• Aim
Quote exactly the lines between the line containing "shutter > 0, shutter" and the line containing "scene.view_settings.keyframe_insert(path, frame=frame(t))", counting those two lines as part of the range. Leave the rest out.

::::::

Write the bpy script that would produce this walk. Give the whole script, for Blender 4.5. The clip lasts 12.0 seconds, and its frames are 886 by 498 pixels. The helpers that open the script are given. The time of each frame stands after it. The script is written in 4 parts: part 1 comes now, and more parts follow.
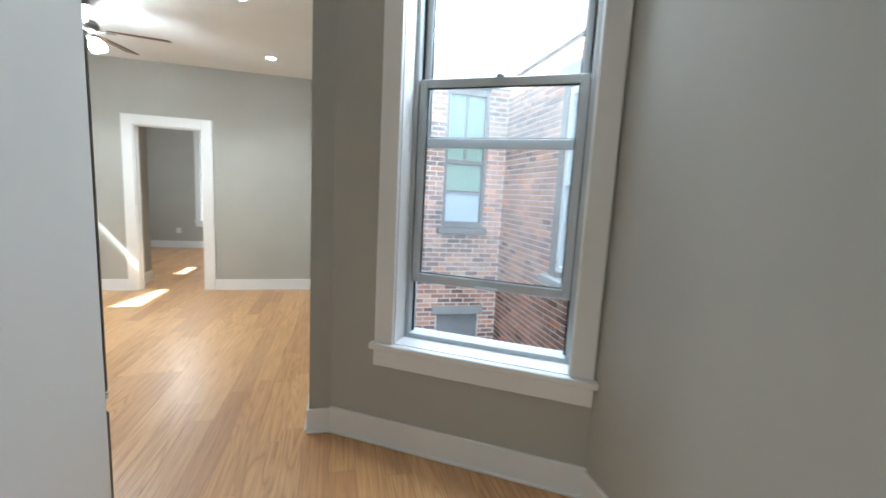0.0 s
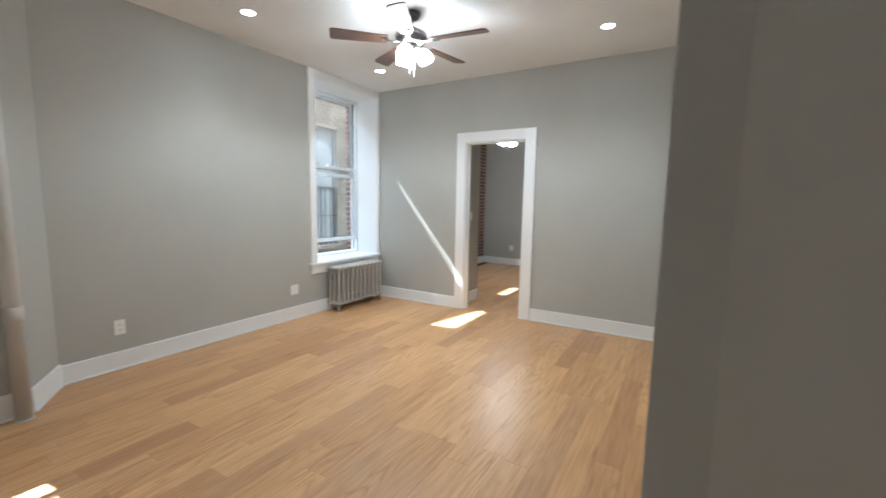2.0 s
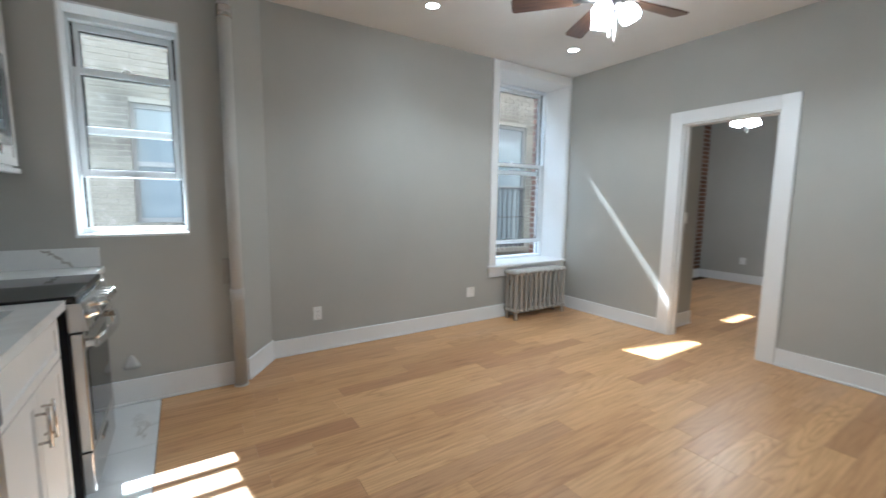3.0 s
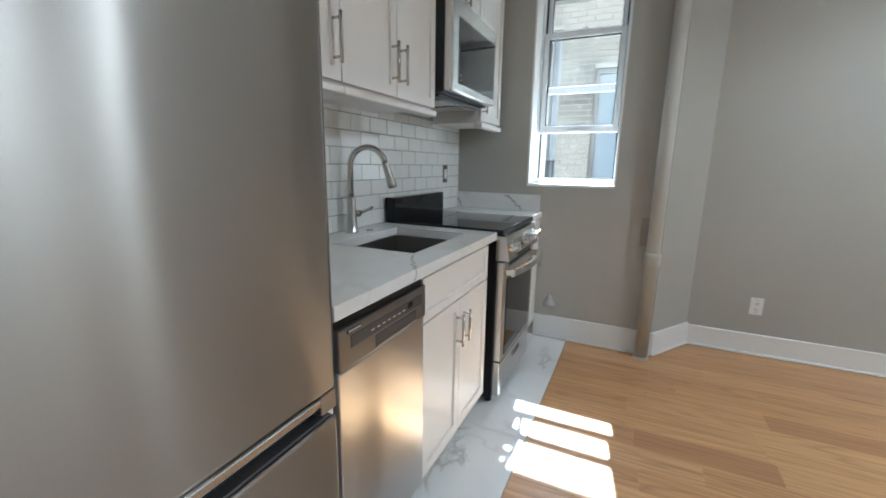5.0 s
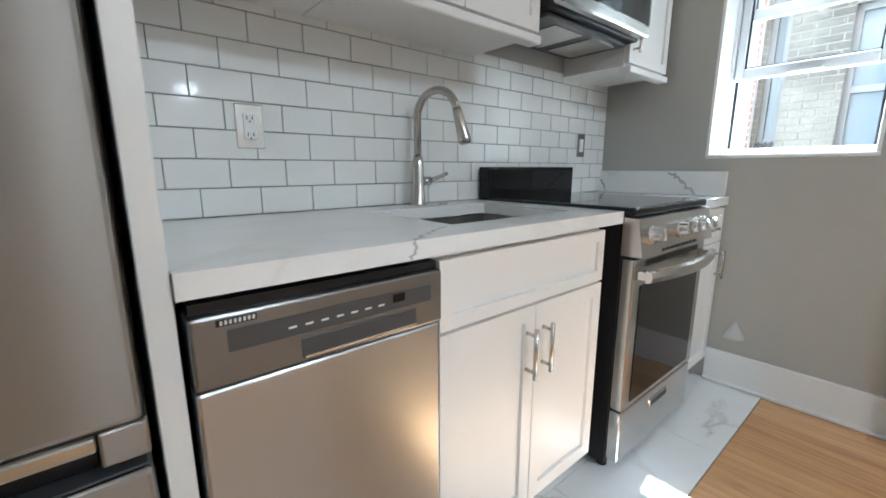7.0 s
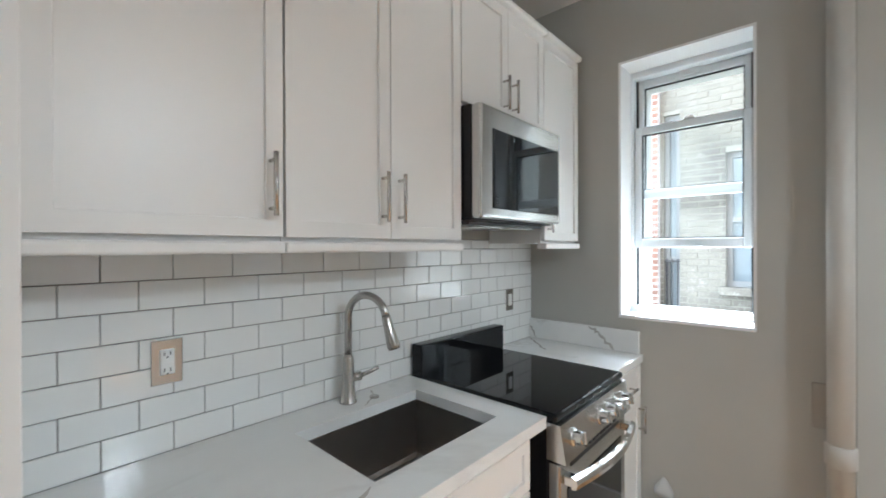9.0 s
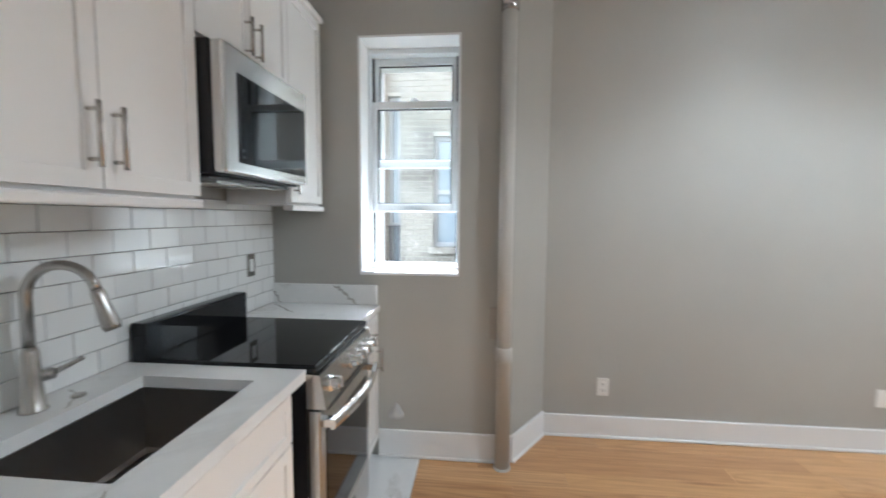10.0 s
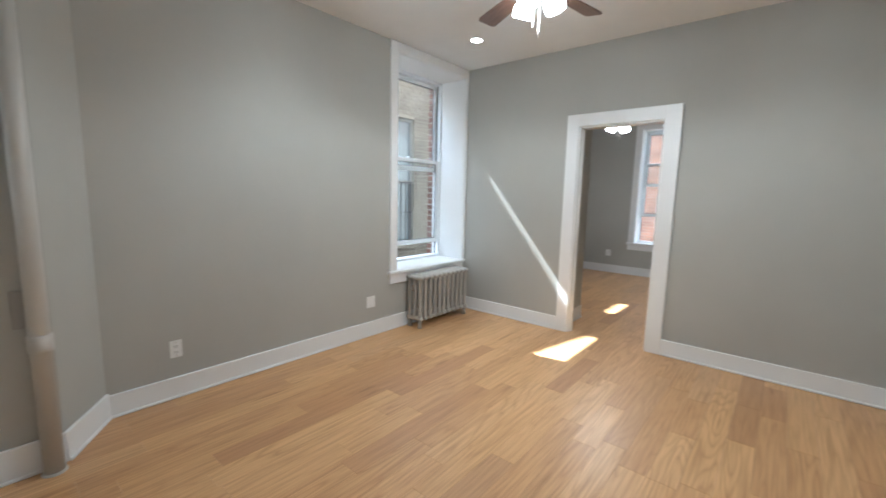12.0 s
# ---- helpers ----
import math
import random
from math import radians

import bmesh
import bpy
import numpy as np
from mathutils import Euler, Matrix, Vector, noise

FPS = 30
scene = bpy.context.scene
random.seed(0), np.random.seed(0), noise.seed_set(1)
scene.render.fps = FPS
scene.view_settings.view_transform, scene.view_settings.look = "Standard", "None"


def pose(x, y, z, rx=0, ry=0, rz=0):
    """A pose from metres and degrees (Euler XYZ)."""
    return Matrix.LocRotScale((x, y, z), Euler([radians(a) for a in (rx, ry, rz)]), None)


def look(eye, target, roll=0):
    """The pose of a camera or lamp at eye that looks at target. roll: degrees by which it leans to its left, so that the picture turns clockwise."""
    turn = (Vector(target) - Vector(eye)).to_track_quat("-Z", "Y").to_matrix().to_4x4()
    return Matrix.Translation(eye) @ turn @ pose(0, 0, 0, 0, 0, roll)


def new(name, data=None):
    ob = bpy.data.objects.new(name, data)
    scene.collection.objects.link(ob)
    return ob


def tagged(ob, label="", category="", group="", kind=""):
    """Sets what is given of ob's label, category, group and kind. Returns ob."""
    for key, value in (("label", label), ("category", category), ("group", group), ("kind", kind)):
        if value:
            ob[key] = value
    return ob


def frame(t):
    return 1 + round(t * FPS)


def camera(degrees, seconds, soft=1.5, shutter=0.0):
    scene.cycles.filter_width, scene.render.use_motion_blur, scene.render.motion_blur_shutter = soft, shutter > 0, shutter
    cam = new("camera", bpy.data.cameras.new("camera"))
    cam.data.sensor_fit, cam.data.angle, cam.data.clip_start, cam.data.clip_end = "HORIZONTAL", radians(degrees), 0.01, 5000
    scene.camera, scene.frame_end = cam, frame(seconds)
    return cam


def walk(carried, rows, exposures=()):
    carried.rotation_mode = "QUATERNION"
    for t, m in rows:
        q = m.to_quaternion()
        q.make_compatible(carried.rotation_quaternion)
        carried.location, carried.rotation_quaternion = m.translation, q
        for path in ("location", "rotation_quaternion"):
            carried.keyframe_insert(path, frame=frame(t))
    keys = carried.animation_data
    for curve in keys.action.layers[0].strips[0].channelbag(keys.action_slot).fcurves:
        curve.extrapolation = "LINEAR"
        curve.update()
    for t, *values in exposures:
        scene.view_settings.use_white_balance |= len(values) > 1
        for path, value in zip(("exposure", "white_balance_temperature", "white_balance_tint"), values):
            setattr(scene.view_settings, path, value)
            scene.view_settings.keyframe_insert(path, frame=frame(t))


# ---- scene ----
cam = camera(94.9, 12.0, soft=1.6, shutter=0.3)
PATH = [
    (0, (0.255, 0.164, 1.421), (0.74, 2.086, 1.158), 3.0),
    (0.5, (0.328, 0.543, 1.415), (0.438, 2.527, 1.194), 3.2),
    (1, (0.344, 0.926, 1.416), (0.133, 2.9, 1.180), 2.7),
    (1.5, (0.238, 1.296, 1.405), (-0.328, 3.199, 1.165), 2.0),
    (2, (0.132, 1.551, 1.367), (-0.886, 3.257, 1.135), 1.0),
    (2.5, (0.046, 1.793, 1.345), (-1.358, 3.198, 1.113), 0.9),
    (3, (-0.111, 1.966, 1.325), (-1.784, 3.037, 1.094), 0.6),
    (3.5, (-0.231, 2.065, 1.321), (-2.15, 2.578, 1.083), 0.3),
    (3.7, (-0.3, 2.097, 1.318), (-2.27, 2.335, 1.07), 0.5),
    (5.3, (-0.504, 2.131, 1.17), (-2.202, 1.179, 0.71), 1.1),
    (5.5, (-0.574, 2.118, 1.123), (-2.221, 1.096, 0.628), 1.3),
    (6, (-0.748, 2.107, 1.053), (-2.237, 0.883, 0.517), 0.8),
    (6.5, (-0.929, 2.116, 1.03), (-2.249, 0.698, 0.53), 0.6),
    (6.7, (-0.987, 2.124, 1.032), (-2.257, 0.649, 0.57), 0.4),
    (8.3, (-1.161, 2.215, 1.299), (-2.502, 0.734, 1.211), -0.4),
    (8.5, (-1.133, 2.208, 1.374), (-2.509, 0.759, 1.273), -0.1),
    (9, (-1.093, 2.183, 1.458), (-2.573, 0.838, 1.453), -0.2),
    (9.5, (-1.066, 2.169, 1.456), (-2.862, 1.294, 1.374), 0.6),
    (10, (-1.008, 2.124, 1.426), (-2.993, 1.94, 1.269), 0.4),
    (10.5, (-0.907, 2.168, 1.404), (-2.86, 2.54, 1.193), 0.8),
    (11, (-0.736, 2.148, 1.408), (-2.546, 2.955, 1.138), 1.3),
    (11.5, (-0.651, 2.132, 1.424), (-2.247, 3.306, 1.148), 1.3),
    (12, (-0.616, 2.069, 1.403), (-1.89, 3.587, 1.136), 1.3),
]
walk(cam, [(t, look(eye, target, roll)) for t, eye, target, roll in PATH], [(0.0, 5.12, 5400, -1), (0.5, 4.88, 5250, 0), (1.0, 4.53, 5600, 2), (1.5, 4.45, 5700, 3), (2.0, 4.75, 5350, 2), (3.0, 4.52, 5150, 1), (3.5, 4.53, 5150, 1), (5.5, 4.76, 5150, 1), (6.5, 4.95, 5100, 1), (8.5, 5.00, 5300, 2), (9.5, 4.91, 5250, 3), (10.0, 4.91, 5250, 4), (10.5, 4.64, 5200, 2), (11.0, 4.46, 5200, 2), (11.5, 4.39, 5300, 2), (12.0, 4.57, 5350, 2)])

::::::

• Final answer
    scene.cycles.filter_width, scene.render.use_motion_blur, scene.render.motion_blur_shutter = soft, shutter > 0, shutter
    cam = new("camera", bpy.data.cameras.new("camera"))
    cam.data.sensor_fit, cam.data.angle, cam.data.clip_start, cam.data.clip_end = "HORIZONTAL", radians(degrees), 0.01, 5000
    scene.camera, scene.frame_end = cam, frame(seconds)
    return cam


def walk(carried, rows, exposures=()):
    carried.rotation_mode = "QUATERNION"
    for t, m in rows:
        q = m.to_quaternion()
        q.make_compatible(carried.rotation_quaternion)
        carried.location, carried.rotation_quaternion = m.translation, q
        for path in ("location", "rotation_quaternion"):
            carried.keyframe_insert(path, frame=frame(t))
    keys = carried.animation_data
    for curve in keys.action.layers[0].strips[0].channelbag(keys.action_slot).fcurves:
        curve.extrapolation = "LINEAR"
        curve.update()
    for t, *values in exposures:
        scene.view_settings.use_white_balance |= len(values) > 1
        for path, value in zip(("exposure", "white_balance_temperature", "white_balance_tint"), values):
            setattr(scene.view_settings, path, value)
            scene.view_settings.keyframe_insert(path, frame=frame(t))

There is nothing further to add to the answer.